How to not stay the same, as we change

Saidaziz Azamov
3 min readJun 14, 2021
The inside-out Oreo cookie

#leadership #change #business #transformations

Change management is about choosing the essential and uneasy way over what is not necessarily useful yet established and comfortable.

According to Professor Richard Badham from Macquaire Business School, what most likely can go wrong during transformations is the wrong perception about the real-world circumstances by organizations or businesses. Badham uses an allegory of the slope at Lord’s Cricket Ground in London that eliminates the level playing field in the pitch. (Explained in the video below).

When running a change program, one must try to be wise enough to consider that there are inevitable frustrations, barriers, and opposition.

So, don’t:
- misdirect efforts, get consumed by inescapable issues, burn out;
- complain about things being not as they “should be”;
- try to remove the oppositions.

And do:
- identify what you can change and what you can’t, appreciate the “given”;
- as batsmen at Lord’s adapted to the slope, be creative and proactive to face problems.

Ignoring the “given” leaves some organizations(businesses) with four main biases in transforming the way they work:
1. A bias for the head over the heart and the hand: when the organization is treated as machines or organisms, neglecting the importance of culture.

Initiatives and decisions on disruption or changes come from top management, while the people within the company may know what is best. It took Microsoft engineers several months to “sell” the idea about the paid search to the heads. When finally Microsoft senior staff approved the initiative, it was a catchup program rather than a shift.

2. A bias for design over implementing: when how and with what tools something is done is more important than what is actually being done.

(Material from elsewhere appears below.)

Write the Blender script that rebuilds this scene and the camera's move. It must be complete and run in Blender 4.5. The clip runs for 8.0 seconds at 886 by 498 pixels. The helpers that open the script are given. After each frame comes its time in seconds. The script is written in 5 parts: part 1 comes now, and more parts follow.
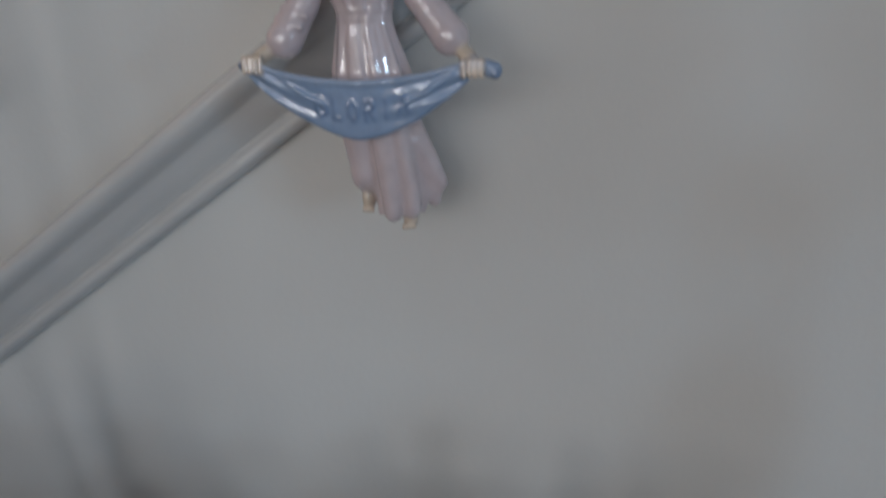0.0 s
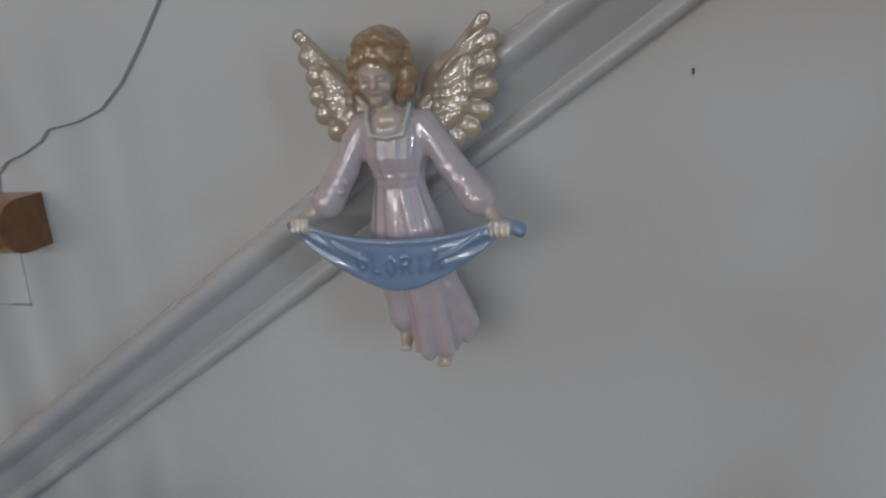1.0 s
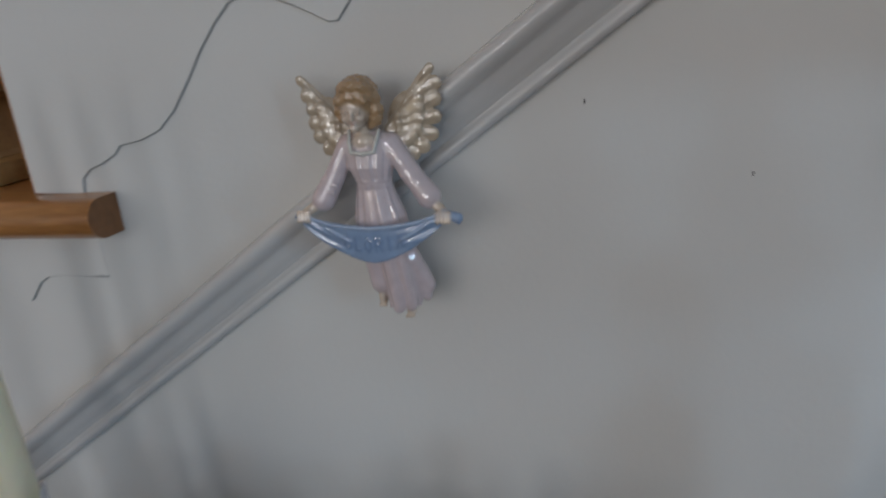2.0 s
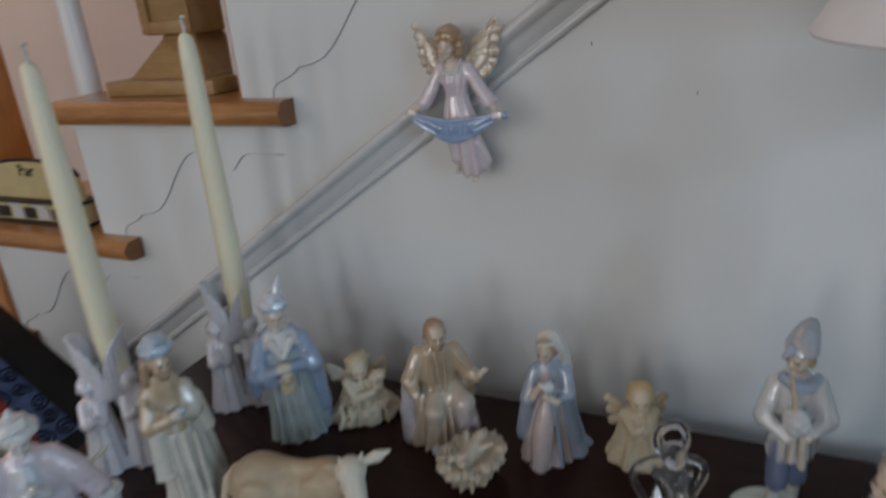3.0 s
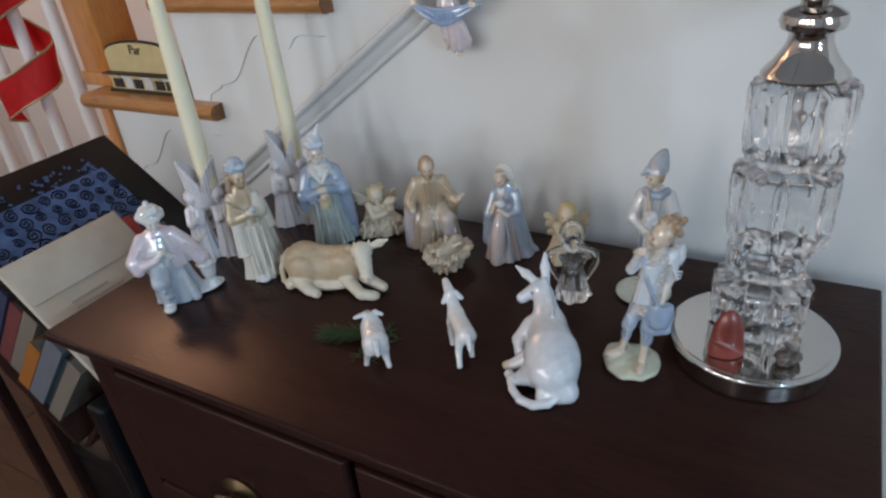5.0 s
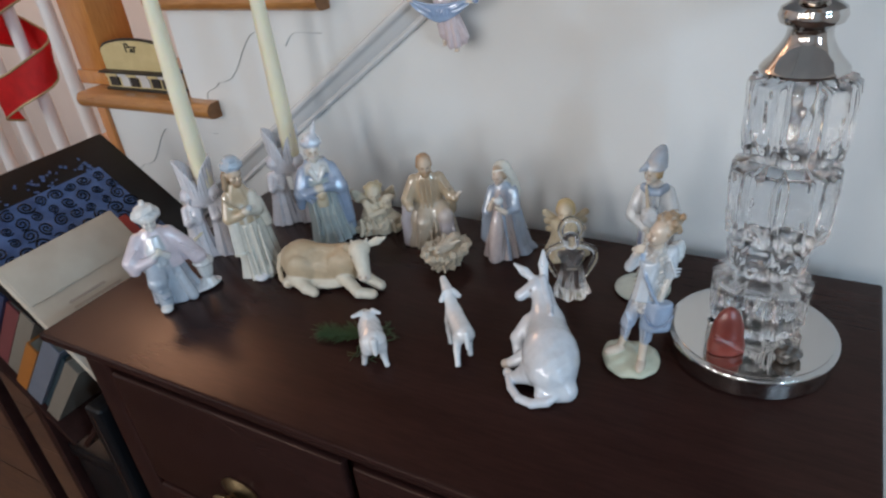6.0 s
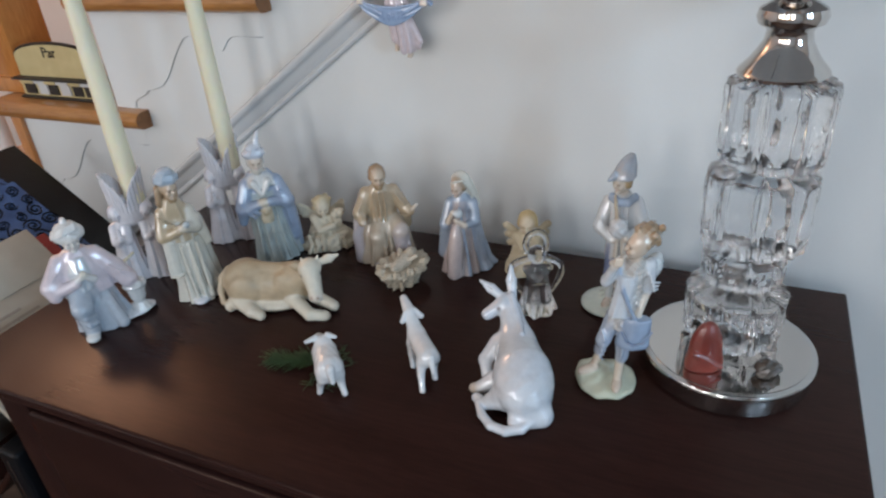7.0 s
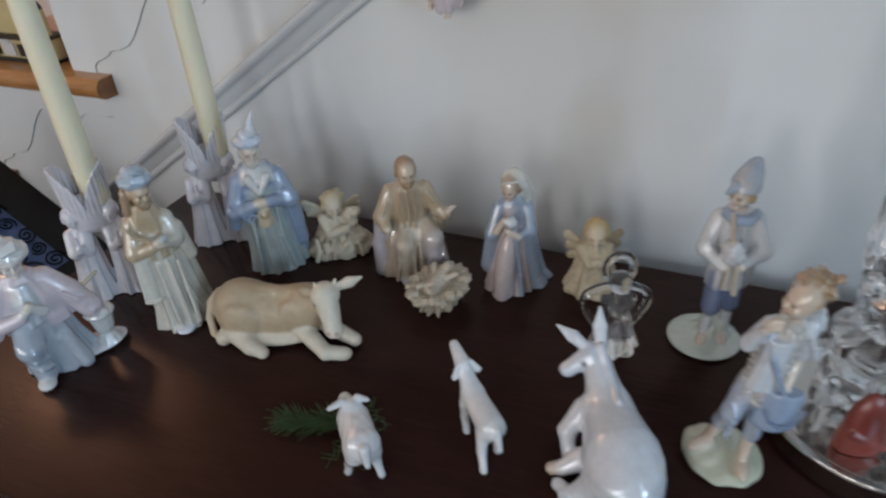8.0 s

Specialists quote Carl Rogers and say that true change is a process, not a state of being. So the implementation of a new IT system or a technology will not be a cure-all for problems and guarantee the transformation.

3. A bias for strategizing over executing: when you look before you leap, but never leap.

Gary Hamel, a professor and a management lab director at London Business School says that “the change is not engineered”, if we expect it to be truly transformational, we should understand that “by its definition, the change can’t be entirely scripted, entirely predetermined”. Overplanning may slow-walk and, eventually, challenge the execution of an organizational change.

4. A bias for reform over results: when program evaluation is postponed or avoided, initiating reforms is of high interest.

McKinsey estimates that only 26% of change programs achieve their goals. It is employees who resist the forced changes that account for this number.

Having open eyes and minds towards these biases helps us avoid changing for the sake of change, and, eventually not remain the same. After all, when proceeding to the change program, we are taking the red pill, not the blue one.